Long gone, then, are the days when the unique kibbutz experiment dominated the Israeli economical outlook. Based on socialist idealism, and even challenging basic age-old concepts like private property, the early Israelis sought equality for all among them, seeking to eradicate income gaps in modern society. Today, however, Israel’s economic policies are more in sync with traditional free market capitalism, leaving the poorer segments of society without the safety nets of the past.

The growing new gaps, many in Israel worry, might have further implications beyond the mere economic spheres. For decades Israel was characterized by an unusual high sense of social solidarity, the glue that kept the Israelis together while facing an armed conflict with the Arab world. But today, due to such gaps, this solidarity has weakened, and with it, many say, the ability to pull together for a common goal. Whether or not a weakened internal solidarity might eventually impact Israel’s strength and standing in an unstable Middle East is yet to be seen.
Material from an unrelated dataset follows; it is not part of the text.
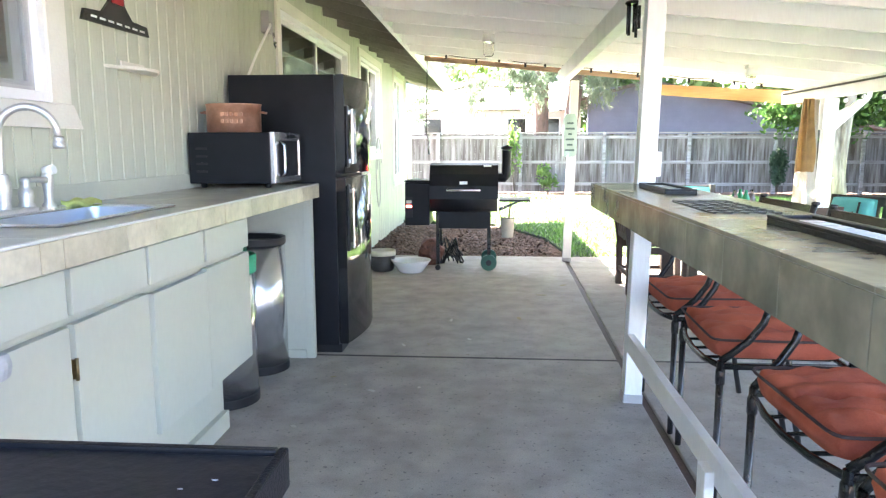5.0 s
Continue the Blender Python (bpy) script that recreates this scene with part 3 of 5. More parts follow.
# ---- fences ----
fence = thing("fence_side", "brown cedar board fence with corrugated metal skirt", "fence", kind="structure")
y = -3.0
meshes = []
for w in (0.134, 0.137, 0.131):
    bm = B(12.90, 12.918, 0, w, 0.02, 1.46)
    me = bpy.data.meshes.new("fence_board")
    bm.to_mesh(me)
    bm.free()
    me.materials.append(FENCEBROWN)
    meshes.append(me)
i = 0
rnd = random.Random(3)
while y < 20.8:
    ob = new("fence_board", meshes[i % 3])
    ob.parent = fence
    ob.location = (rnd.uniform(-0.004, 0.004), y, rnd.uniform(-0.015, 0.01))
    y += 0.146
    i += 1
for y in (-1.6, 0.8, 3.36, 5.25, 7.68, 9.3, 10.75, 13.0, 15.4, 17.8, 20.2):
    part("fence_post", B(12.79, 12.885, y - 0.045, y + 0.045, -0.05, 1.50, bevel=0.005), FENCEBROWN, fence)
part("top_cap", B(12.78, 12.97, -3, 20.9, 1.505, 1.54, bevel=0.004), FENCEGREY, fence)
part("rail", B(12.83, 12.897, -3, 20.9, 1.36, 1.40), FENCEBROWN, fence)
y = -3.0
while y < 20.5:
    outline = [(12.762 - 0.019 * math.cos(2 * math.pi * k / 8), 0.0 + 0.0085 * k) for k in range(88)]
    outline += [(x + 0.003, z) for x, z in reversed(outline)]
    bm = bmesh.new()
    m = len(outline) // 2
    ring = [[bm.verts.new((x, yy, z)) for x, z in outline[:m]] for yy in (y, min(y + 2.43, 20.85))]
    for k in range(m - 1):
        bm.faces.new((ring[0][k], ring[0][k + 1], ring[1][k + 1], ring[1][k])).smooth = True
    bmesh.ops.solidify(bm, geom=bm.faces[:], thickness=0.0015)
    part("metal_sheet", bm, GALV, fence)
    part("metal_rail", B(12.785, 12.82, y, min(y + 2.39, 20.85), 0.70, 0.745), FENCEGREY, fence)
    y += 2.4
fence2 = thing("fence_back", "weathered grey board fence with rails and posts", "fence", kind="structure")
me = bpy.data.meshes.new("fence_board")
bm = B(0, 0.137, 21.0, 21.018, -0.03, 1.66)
bm.to_mesh(me)
bm.free()
me.materials.append(FENCEGREY)
x = -9.0
while x < 13.0:
    ob = new("fence_board", me)
    ob.parent = fence2
    ob.location = (x, rnd.uniform(-0.004, 0.004), rnd.uniform(-0.02, 0.01))
    x += 0.1395
for z in (0.16, 0.80, 1.52):
    part("rail", B(-9, 12.95, 20.955, 20.996, z, z + 0.085), FENCERAIL, fence2)
part("top_cap", B(-9, 12.95, 20.93, 21.06, 1.675, 1.71), FENCERAIL, fence2)
x = -8.6
while x < 12.8:
    part("fence_post", B(x, x + 0.09, 20.86, 20.953, -0.07, 1.70, bevel=0.005), FENCERAIL, fence2)
    x += 2.42


# ---- sink counter against the house ----
cabinet = thing("sink_cabinet", "sage painted base cabinet with drawers and doors", "cabinet", (0, 0, 0))
part("body", prism(bmesh.new(), [(-1.12, 1.387), (-0.82, 1.342), (-0.82, 3.06), (-1.2, 3.06), (-1.2, 1.42)], "z", 0.33, 0.86), CABINET, cabinet)
DX = -0.751
DOORS = ((1.392, 1.735), (1.758, 2.150), (2.168, 2.580), (2.600, 3.055))
part("stile", B(-0.8195, DX - 0.0015, 1.327, 1.400, 0.33, 0.985), CABINET, cabinet)
for (_, ya), (yb, _) in zip(DOORS, DOORS[1:]):
    part("stile", B(-0.8195, DX - 0.0015, ya - 0.012, yb + 0.012, 0.3425, 0.7995), CABINET, cabinet)
    part("stile", B(-0.8195, DX - 0.0015, ya - 0.012, yb + 0.012, 0.8525, 0.9715), CABINET, cabinet)
part("stile", B(-0.8195, DX - 0.0015, 3.046, 3.060, 0.33, 0.985), CABINET, cabinet)
part("rail", B(-0.8195, DX - 0.0015, 1.4005, 3.0455, 0.33, 0.342), CABINET, cabinet)
part("rail", B(-0.8195, DX - 0.0015, 1.4005, 3.0455, 0.972, 0.985), CABINET, cabinet)
part("rail", B(-0.8195, DX - 0.0025, 1.4005, 3.0455, 0.80, 0.852), CABINET, cabinet)
part("top_frame", prism(bmesh.new(), [(-1.12, 1.387), (-0.82, 1.342), (-0.82, 1.82), (-1.2, 1.82), (-1.2, 1.42)], "z", 0.8605, 0.985), CABINET, cabinet)
part("top_frame", B(-1.2, -0.82, 2.6, 3.06, 0.8605, 0.985), CABINET, cabinet)
part("top_rail", B(-0.826, -0.8205, 1.8205, 2.5995, 0.8605, 0.985), CABINET, cabinet)
part("toe_panel", B(-1.10, -0.875, 1.42, 3.06, 0.0, 0.33), CABINET, cabinet)
part("base_strip", B(-0.874, -0.845, 1.40, 3.05, 0.0, 0.085, bevel=0.004), CABINET, cabinet)
part("end_panel", prism(bmesh.new(), [(-1.125, 1.375), (-0.728, 1.307), (-0.728, 1.326), (-1.125, 1.3855)], "z", 0.0, 0.985), CABINET, cabinet)
part("raw_edge", B(-1.158, -1.1255, 1.373, 1.395, 0.0, 0.985), PLYEDGE, cabinet, "raw orange plywood edge")
for y0, y1 in DOORS:
    part("drawer_front", B(DX, DX + 0.025, y0, y1, 0.842, 0.966, bevel=0.003), CABINET, cabinet)
for i, (y0, y1) in enumerate(DOORS):
    d = part("door", B(DX + (0.008 if i == 2 else 0), DX + 0.025 + (0.008 if i == 2 else 0), y0, y1, 0.345, 0.818 - (0.006 if i == 2 else 0), bevel=0.003), CABINET, cabinet)
    if i < 2:
        for z in (0.70, 0.44):
            bm = bmesh.new()
            box(bm, DX, DX + 0.026, y0 - 0.009, y0 - 0.002, z - 0.026, z + 0.026, bevel=0.0008)
            tube(bm, [(DX + 0.027, y0 - 0.005, z - 0.03), (DX + 0.027, y0 - 0.005, z + 0.03)], 0.005, 8)
            part("hinge", bm, BRASS, d, "antique brass hinge")
endp = thing("end_panel", "sage painted counter end panel with jamb strips", "panel", (0, 0, 0))
part("panel", B(-1.255, -0.775, 4.135, 4.155, 0.0, 0.985), CABINET, endp)
part("jamb", B(-0.774, -0.725, 4.12, 4.172, 0.0, 0.985, bevel=0.003), CABINET, endp)
part("skirting", B(-1.255, -0.78, 4.119, 4.134, 0.0, 0.05), CABINET, endp)
part("wood_edge", B(-0.774, -0.735, 4.173, 4.185, 0.0, 0.28), RAWWOOD, endp, "raw wooden strip")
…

But the greater picture is not lost among social activists in Israel. After the cottage cheese grassroots protests started more than two weeks ago, Peace Now, an Israeli organization that promotes peace and coexistence with the neighboring Arab countries, tried to link the growing poverty to the larger regional and diplomatic issues.

In an advertisement paid for by Peace Now, Israel’s main newspapers display a photo of a typical small settler home in the occupied West Bank. “This cottage will cost you more,” the text said, as Peace Now tried to show how the lack of peace with the Palestinians will only create increased poverty.

Whether Prime Minister Netanyahu was influenced by the new campaign is still not known, but many fear this popular pressure, alike current peace negotiations, may end up another failed initiative.